Mein Gradmesser in der Politik ist natürlich immer die Frage der Wirksamkeit. Solange wir das Gefühl haben, dass wir etwas bewegen können, dass wir etwas bewirken können, dass wir hier in einem intensiven Austausch mit dem Koalitionspartner sind zu all den angesprochenen Fragen, denke ich nicht, dass es angebracht wäre, das Handtuch zu schmeißen. Wir werden aber natürlich als Grüne ganz genau beobachten, inwiefern die ÖVP hier auch uns entgegenkommt, weil eine Koalition natürlich nur dann längerfristig funktionieren kann, wenn beide Seiten zu Kompromissen bereit sind, wenn beide Seiten das Gespräch suchen und wenn keine der Seiten sich hier einfach einbetoniert und sagt: „So ist es“, nach dem Motto friss oder stirb.

Sie sind seit kurzem nicht mehr die stellvertretende Klubobfrau der Grünen. In einem Artikel im Standard heißt es, Sie wären zu kritisch für den Koalitionspartner. Stimmt das?

Das müssen Sie die ÖVP fragen. Ich denke, die ÖVP hat mich kennengelernt als eine, die in Menschenrechtsfragen eine ganz klare Positionierung hat und diese ihnen auch immer klargemacht hat. Von den Verhandlungen angefangen bis zu den ganz konkreten Fällen, wo etwas getan werden muss, wie bei Moria aber auch bei Bosnien. Das heißt, ich denke, für die ÖVP war das jetzt nicht überraschend. Was natürlich stimmt, ist, dass ich nach meinem Besuch in Moria nicht nur sichtbar gemacht habe, was dort passiert, sondern natürlich auch sehr vehement darauf gepocht habe, dass hier Österreich auch Verantwortung übernimmt.

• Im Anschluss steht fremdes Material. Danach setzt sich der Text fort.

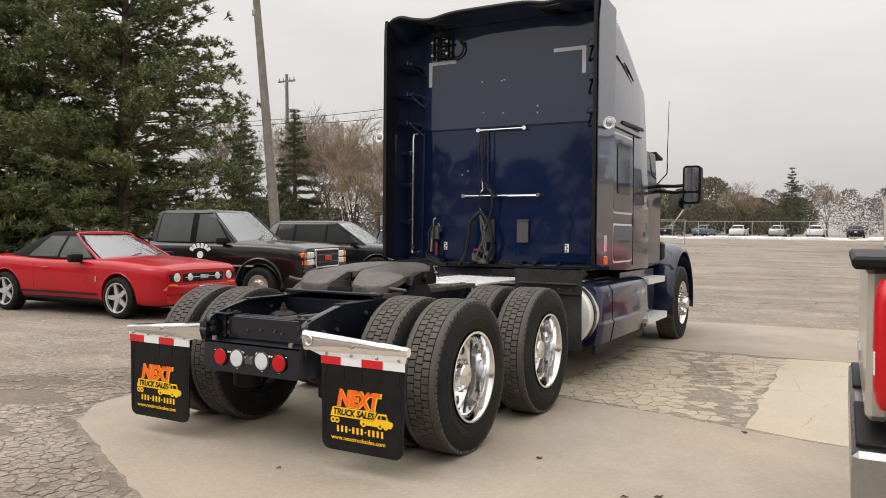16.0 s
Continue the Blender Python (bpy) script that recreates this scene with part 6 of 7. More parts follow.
plain_pickup(on_ground(6.415, 0.20, 1.4), P_CHAMPAGNE, "silver-beige pickup with chrome bumper, parked beside the truck", plated=False)
# ---- buildings ----
BY, BZ = 42.0, 0.40          # front of the truck wash, its foot


def wall_with_holes(bm, u0, u1, z0, z1, holes, place, depth):
    """A wall slab along u with rectangular openings right through; place(u, w, z) gives the point, w running into the wall."""
    us = sorted({u0, u1, *[h[0] for h in holes], *[h[1] for h in holes]})
    zs = sorted({z0, z1, *[h[2] for h in holes], *[h[3] for h in holes]})
    for a, b in zip(us, us[1:]):
        for c, d in zip(zs, zs[1:]):
            if any(h[0] <= a and b <= h[1] and h[2] <= c and d <= h[3] for h in holes):
                continue
            v = [bm.verts.new(place(u, w, z)) for w in (0, depth) for u, z in ((a, c), (b, c), (b, d), (a, d))]
            for q in ((0, 1, 2, 3), (7, 6, 5, 4), (0, 4, 5, 1), (1, 5, 6, 2), (2, 6, 7, 3), (3, 7, 4, 0)):
                bm.faces.new([v[k] for k in q])
    bmesh.ops.remove_doubles(bm, verts=bm.verts, dist=1e-5)
    inner = {}
    for f in bm.faces:
        inner.setdefault(tuple(sorted(v.index for v in f.verts)), []).append(f)


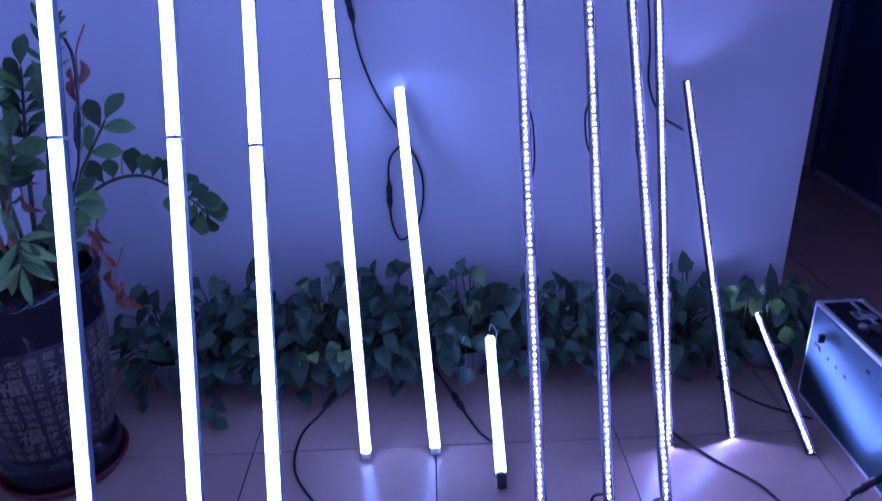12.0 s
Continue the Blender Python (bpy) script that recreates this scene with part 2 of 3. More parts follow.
def wall_with_gap(name, axis, at, thick, lo, hi, gap_lo, gap_hi, gap_top, material, label):
    """A wall of that thickness with one doorway through it."""
    def corner(a, t, z):
        return (a, t, z) if axis == "x" else (t, a, z)
    bm = boxes((corner(lo, at, 0), corner(gap_lo, at + thick, HEIGHT + 0.1)),
               (corner(gap_hi, at, 0), corner(hi, at + thick, HEIGHT + 0.1)),
               (corner(gap_lo, at, gap_top), corner(gap_hi, at + thick, HEIGHT + 0.1)))
    return tagged(part(name, bm, material), label, "wall", kind="structure")


wall_with_gap("wall_east", "y", RIGHT, 0.18, BACK, FAR + 0.2, 0.76, 1.72, 2.1, WALL_GREY, "plain pale wall of the hall with a dark doorway")
wall_with_gap("wall_corridor", "x", FAR, 0.18, 2.4, RIGHT, 2.47, 3.33, 2.1, WALL_GREY, "end wall of the dark corridor with a door")
# Unseen wall; its opening is added so that the world's fill gets in.
wall_with_gap("wall_south", "x", BACK - 0.15, 0.15, -0.15, RIGHT + 0.18, 0.45, 2.95, 2.3, WALL_GREY, "plain unseen wall with an opening added to let fill light in")


def dark_door(name, width, height, turn, place, handle_side):
    """A panelled dark door leaf in its frame, its front facing -y before it is turned."""
    d = base(name, place, "closed dark wooden door with a steel handle", "door", kind="structure", turn=turn)
    part("door_frame", boxes(((0, -0.012, 0), (0.06, 0.1, height)), ((width - 0.06, -0.012, 0), (width, 0.1, height)), ((0.06, -0.012, height - 0.06), (width - 0.06, 0.1, height)), bevel=0.004), DOOR, d)
    leaf = part("door_leaf", boxes(((0.063, 0.03, 0.006), (width - 0.063, 0.075, height - 0.063)), bevel=0.003), DOOR, d)
    for z0, z1 in ((0.16, 0.86), (1.2, height - 0.2)):
        part("panel", boxes(((0.19, 0.016, z0), (width - 0.19, 0.032, z1)), bevel=0.008), DOOR, leaf)
    hx = 0.13 if handle_side < 0 else width - 0.13
    bm = boxes(((hx - 0.018, 0.02, 1.02), (hx + 0.018, 0.031, 1.08)), bevel=0.004)
    sweep(bm, glide([(hx, 0.03, 1.05), (hx, -0.025, 1.05), (hx - handle_side * -0.02, -0.035, 1.05), (hx - handle_side * 0.06, -0.035, 1.05)]), 0.007)
    part("door_handle", bm, STEEL, leaf, "steel lever handle", smooth=True)
    part("threshold", boxes(((0.0605, -0.02, 0.0), (width - 0.0605, 0.028, 0.006)), bevel=0.002), ALU, d, "pale metal threshold")
    return d


dark_door("door_1", 0.86, 2.1, 0, (2.47, FAR, 0), 1)
dark_door("door_2", 0.96, 2.1, -90, (RIGHT, 1.72, 0), -1)
for i, (lo, hi) in enumerate((((RIGHT - 0.012, BACK, 0), (RIGHT - 0.0005, 0.755, 0.07)),)):
    tagged(part("baseboard", boxes((lo, hi), bevel=0.003), WALL_GREY), "low painted skirting at the hall wall", "baseboard", kind="structure")

# Ceiling: boards of 0.6 m in a grid of white bars, one board replaced by a flat lamp that is off.
bm = bmesh.new()
GX, GY = 0.0, -0.378
for i in range(6):
    for j in range(-8, 4):
        x0, x1 = max(GX + 0.6 * i, -0.1), min(GX + 0.6 * (i + 1), RIGHT + 0.1)
        y0, y1 = max(GY + 0.6 * j, BACK - 0.1), min(GY + 0.6 * (j + 1), FAR + 0.1)
        if x1 - x0 < 0.05 or y1 - y0 < 0.05 or (i, j) == (1, -1):
            continue
        slab(bm, (x0 + 0.009, y0 + 0.009, HEIGHT), (x1 - 0.009, y1 - 0.009, HEIGHT + 0.02), 0.003)
slab(bm, (-0.1, BACK - 0.1, HEIGHT + 0.03), (RIGHT + 0.15, FAR + 0.15, HEIGHT + 0.08))
lines = []
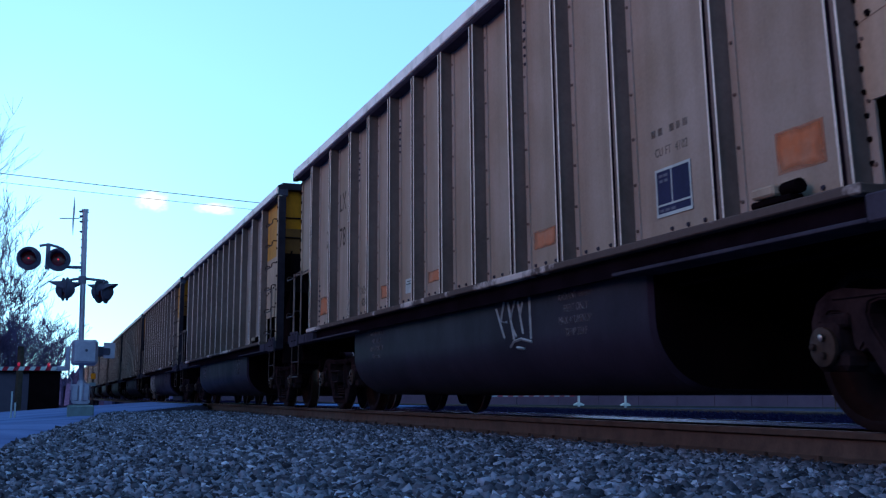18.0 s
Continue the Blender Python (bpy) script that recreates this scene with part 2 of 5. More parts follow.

Bekommen Sie trotz ihrer kritischen Haltung Rückhalt aus Ihrer Partei?

Die Grünen waren schon immer eine kritische Partei, die hinterfragt hat, wieso es Missstände gibt. Und die Grünen setzen sich ja nicht nur aus der Bewegung in Hainburg zusammen, sondern aus der Frauenbewegung, aus der Friedensbewegung und aus der Menschenrechtsbewegung. Natürlich haben wir so auch innerhalb der Partei immer einen starken, nicht nur Öko-, sondern auch Menschenrechts-Fokus gehabt. Wir diskutieren das auch ganz offen mit der Basis, mit unseren Funktionären und Funktionärinnen: Was bedeutet diese Koalition für eben diese Menschenrechtsfragen? Was müssen wir Grüne hier tun, damit eben diese grüne Handschrift auch in diesem Bereich und nicht nur im Öko-Bereich sichtbar wird?

Sie haben die Zustände in den griechischen und bosnischen Flüchtlingslagern persönlich erlebt. Was muss Ihrer Meinung nach jetzt geschehen, um die Situation zu verbessern?

Erstens ist es ganz wichtig aufzuzeigen was passiert, sowohl in Griechenland, in den Elendslagern, als auch beispielsweise an der bosnisch-kroatischen Grenze. Aus den Augen, aus dem Sinn wird natürlich nicht dazu führen, dass wir die Situation verbessern, so wie man versucht hat in Griechenland die Menschen zusammengepfercht einzusperren, am Rande von den Dörfern und Städten. Genauso hat man versucht in Lipa, irgendwo mitten im Wald, wo kilometerweit gar nichts ist, die Menschen mehr oder weniger zu verstecken. Das heißt, das erste ist die Missstände sichtbar zu machen. Das zweite ist natürlich jene Stellen zu aktivieren, die hier die Verantwortung tragen. Das beginnt bei der Europäischen Kommission und endet aber bei der kleinsten Gemeinde in Österreich, die hier klar Position bezieht. Und wie wir gerade erleben, gibt es sehr, sehr viele Gemeinden in Österreich, die sagen: Wir haben Platz, wir hätten die Ressourcen und wir haben das Know-how. Und ja, das ist eine gemeinsame Kraftanstrengung hier die ÖVP davon zu überzeugen, dass diese restriktive Haltung weder bei der Bevölkerung ankommt, noch langfristig eine Lösung ist.